- _Task to carry out_:
Can you transcribe the data exactly? Leave the pictures out.

- _Supplied data_:
## start

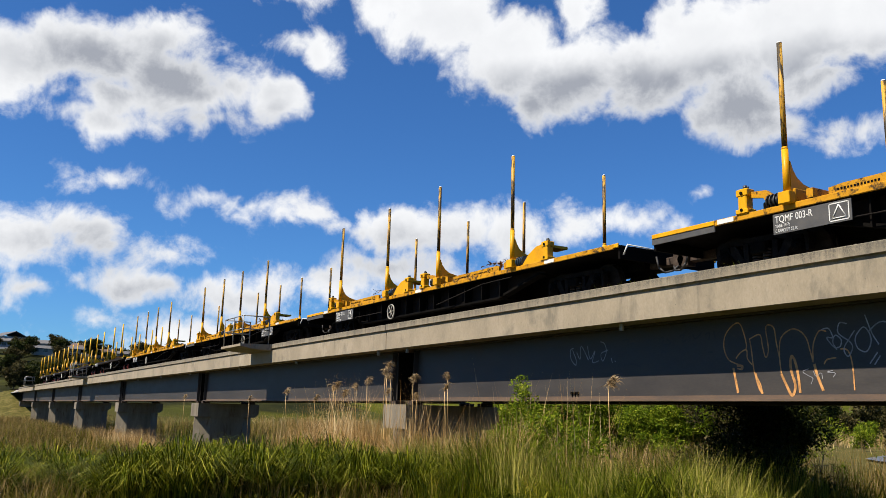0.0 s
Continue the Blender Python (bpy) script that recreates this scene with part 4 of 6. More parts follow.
def side_frame(y):
    """Cast frame with two windows and a spring opening between them."""
    s, a, b = Shape(), y - 0.06, y + 0.06
    s.prism([(-0.97, 0.54), (-0.95, 0.66), (-0.88, 0.72), (-0.5, 0.735), (0.5, 0.735), (0.88, 0.72), (0.95, 0.66), (0.97, 0.54), (0.91, 0.60), (0.84, 0.635), (0.5, 0.635), (-0.5, 0.635), (-0.84, 0.635), (-0.91, 0.60)], a, b)
    for m in (-1, 1):
        s.prism([(m * 0.88, 0.62), (m * 0.97, 0.58), (m * 0.965, 0.36), (m * 0.91, 0.33)], a, b)
        s.prism([(m * 0.54, 0.65), (m * 0.67, 0.65), (m * 0.63, 0.48), (m * 0.38, 0.18), (m * 0.24, 0.18)], a, b)
        s.prism([(m * 0.25, 0.66), (m * 0.36, 0.66), (m * 0.35, 0.16), (m * 0.25, 0.16)], a, b)
    s.prism([(-0.5, 0.13), (0.5, 0.13), (0.42, 0.24), (-0.42, 0.24)], a - 0.02, b + 0.02)
    return s


SIDE_FRAMES = {m: side_frame(m * 0.80) for m in (-1, 1)}


def bogie(parent, x, frame_mat, cap_mat):
    b = part("bogie", Shape().box(-0.16, 0.16, -0.95, 0.95, 0.42, 0.62, 0.02), BLACK, parent, "three-piece freight bogie")
    b.location = (x, 0, 0)
    for m in (-1, 1):
        part("side_frame", SIDE_FRAMES[m], frame_mat, b, "cast side frame, pale grey on the last wagon")
        springs = Shape()
        for q in (-0.11, 0.11):
            for i in range(5):
                springs.tube((q, m * 0.80, 0.25 + i * 0.055), (q, m * 0.80, 0.285 + i * 0.055), 0.085, n=12)
        part("spring", springs, RUST, b)
        for w in (-0.765, 0.765):
            cap = Shape().tube((w, m * 0.74, 0.45), (w, m * 0.88, 0.45), 0.122, 0.120, 20).tube((w, m * 0.88, 0.45), (w, m * 0.915, 0.45), 0.120, 0.09, 20).tube((w, m * 0.915, 0.45), (w, m * 0.93, 0.45), 0.09, 0.045, 20).tube((w, m * 0.93, 0.45), (w, m * 0.95, 0.45), 0.032, n=8)
            cap.prism([(w - 0.13, 0.50), (w - 0.07, 0.64), (w + 0.07, 0.64), (w + 0.13, 0.50)], m * 0.80 - 0.07, m * 0.80 + 0.07)
            for i in range(3):
                g = i * 2.094 + 0.5
                cap.tube((w + 0.07 * math.cos(g), m * 0.87, 0.46 + 0.07 * math.sin(g)), (w + 0.07 * math.cos(g), m * 0.895, 0.46 + 0.07 * math.sin(g)), 0.014, n=6)
            part("bearing_cap", cap, cap_mat, b, "red axle bearing cap" if cap_mat is RED_CAP else "dark axle bearing cap")
    for w in (-0.765, 0.765):
        axle = part("wheelset", WHEELSET, None, b)
        axle.location = (w, 0, 0.43)
        wheelsets.append(axle)
    return b


def coupler(parent, x, m):
    """Knuckle coupler and brake hose at an end; m = 1 for the leading end."""
    c = Shape().box(min(x - m * 0.5, x + m * 0.30), max(x - m * 0.5, x + m * 0.30), -0.09, 0.09, 0.70, 0.88, 0.02)
    c.prism([(x + m * 0.28, 0.62), (x + m * 0.50, 0.64), (x + m * 0.56, 0.78), (x + m * 0.48, 0.95), (x + m * 0.28, 0.94)], -0.17, 0.06)
    c.box(min(x + m * 0.42, x + m * 0.60), max(x + m * 0.42, x + m * 0.60), 0.04, 0.16, 0.66, 0.90, 0.03)
    part("coupler", c, RUST, parent, "rusty knuckle coupler")
    pts = [(x + m * 0.02, -0.38, 0.86), (x + m * 0.10, -0.40, 0.62), (x + m * 0.26, -0.38, 0.50), (x + m * 0.44, -0.34, 0.52), (x + m * 0.54, -0.28, 0.62)]
    part("brake_hose", Shape().pipe(pts, 0.022), HOSE, parent, "drooping black brake hose")
    part("uncoupling_rod", Shape().pipe([(x + m * 0.03, -1.30, 0.80), (x + m * 0.10, -1.25, 1.0), (x + m * 0.10, -0.2, 0.98)], 0.016), WHITE if m > 0 else BLACK, parent)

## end

- _Complete response_:
0.0 s
Continue the Blender Python (bpy) script that recreates this scene with part 4 of 6. More parts follow.
def side_frame(y):
    """Cast frame with two windows and a spring opening between them."""
    s, a, b = Shape(), y - 0.06, y + 0.06
    s.prism([(-0.97, 0.54), (-0.95, 0.66), (-0.88, 0.72), (-0.5, 0.735), (0.5, 0.735), (0.88, 0.72), (0.95, 0.66), (0.97, 0.54), (0.91, 0.60), (0.84, 0.635), (0.5, 0.635), (-0.5, 0.635), (-0.84, 0.635), (-0.91, 0.60)], a, b)
    for m in (-1, 1):
        s.prism([(m * 0.88, 0.62), (m * 0.97, 0.58), (m * 0.965, 0.36), (m * 0.91, 0.33)], a, b)
        s.prism([(m * 0.54, 0.65), (m * 0.67, 0.65), (m * 0.63, 0.48), (m * 0.38, 0.18), (m * 0.24, 0.18)], a, b)
        s.prism([(m * 0.25, 0.66), (m * 0.36, 0.66), (m * 0.35, 0.16), (m * 0.25, 0.16)], a, b)
    s.prism([(-0.5, 0.13), (0.5, 0.13), (0.42, 0.24), (-0.42, 0.24)], a - 0.02, b + 0.02)
    return s


SIDE_FRAMES = {m: side_frame(m * 0.80) for m in (-1, 1)}


def bogie(parent, x, frame_mat, cap_mat):
    b = part("bogie", Shape().box(-0.16, 0.16, -0.95, 0.95, 0.42, 0.62, 0.02), BLACK, parent, "three-piece freight bogie")
    b.location = (x, 0, 0)
    for m in (-1, 1):
        part("side_frame", SIDE_FRAMES[m], frame_mat, b, "cast side frame, pale grey on the last wagon")
        springs = Shape()
        for q in (-0.11, 0.11):
            for i in range(5):
                springs.tube((q, m * 0.80, 0.25 + i * 0.055), (q, m * 0.80, 0.285 + i * 0.055), 0.085, n=12)
        part("spring", springs, RUST, b)
        for w in (-0.765, 0.765):
            cap = Shape().tube((w, m * 0.74, 0.45), (w, m * 0.88, 0.45), 0.122, 0.120, 20).tube((w, m * 0.88, 0.45), (w, m * 0.915, 0.45), 0.120, 0.09, 20).tube((w, m * 0.915, 0.45), (w, m * 0.93, 0.45), 0.09, 0.045, 20).tube((w, m * 0.93, 0.45), (w, m * 0.95, 0.45), 0.032, n=8)
            cap.prism([(w - 0.13, 0.50), (w - 0.07, 0.64), (w + 0.07, 0.64), (w + 0.13, 0.50)], m * 0.80 - 0.07, m * 0.80 + 0.07)
            for i in range(3):
                g = i * 2.094 + 0.5
                cap.tube((w + 0.07 * math.cos(g), m * 0.87, 0.46 + 0.07 * math.sin(g)), (w + 0.07 * math.cos(g), m * 0.895, 0.46 + 0.07 * math.sin(g)), 0.014, n=6)
            part("bearing_cap", cap, cap_mat, b, "red axle bearing cap" if cap_mat is RED_CAP else "dark axle bearing cap")
    for w in (-0.765, 0.765):
        axle = part("wheelset", WHEELSET, None, b)
        axle.location = (w, 0, 0.43)
        wheelsets.append(axle)
    return b


def coupler(parent, x, m):
    """Knuckle coupler and brake hose at an end; m = 1 for the leading end."""
    c = Shape().box(min(x - m * 0.5, x + m * 0.30), max(x - m * 0.5, x + m * 0.30), -0.09, 0.09, 0.70, 0.88, 0.02)
    c.prism([(x + m * 0.28, 0.62), (x + m * 0.50, 0.64), (x + m * 0.56, 0.78), (x + m * 0.48, 0.95), (x + m * 0.28, 0.94)], -0.17, 0.06)
    c.box(min(x + m * 0.42, x + m * 0.60), max(x + m * 0.42, x + m * 0.60), 0.04, 0.16, 0.66, 0.90, 0.03)
    part("coupler", c, RUST, parent, "rusty knuckle coupler")
    pts = [(x + m * 0.02, -0.38, 0.86), (x + m * 0.10, -0.40, 0.62), (x + m * 0.26, -0.38, 0.50), (x + m * 0.44, -0.34, 0.52), (x + m * 0.54, -0.28, 0.62)]
    part("brake_hose", Shape().pipe(pts, 0.022), HOSE, parent, "drooping black brake hose")
    part("uncoupling_rod", Shape().pipe([(x + m * 0.03, -1.30, 0.80), (x + m * 0.10, -1.25, 1.0), (x + m * 0.10, -0.2, 0.98)], 0.016), WHITE if m > 0 else BLACK, parent)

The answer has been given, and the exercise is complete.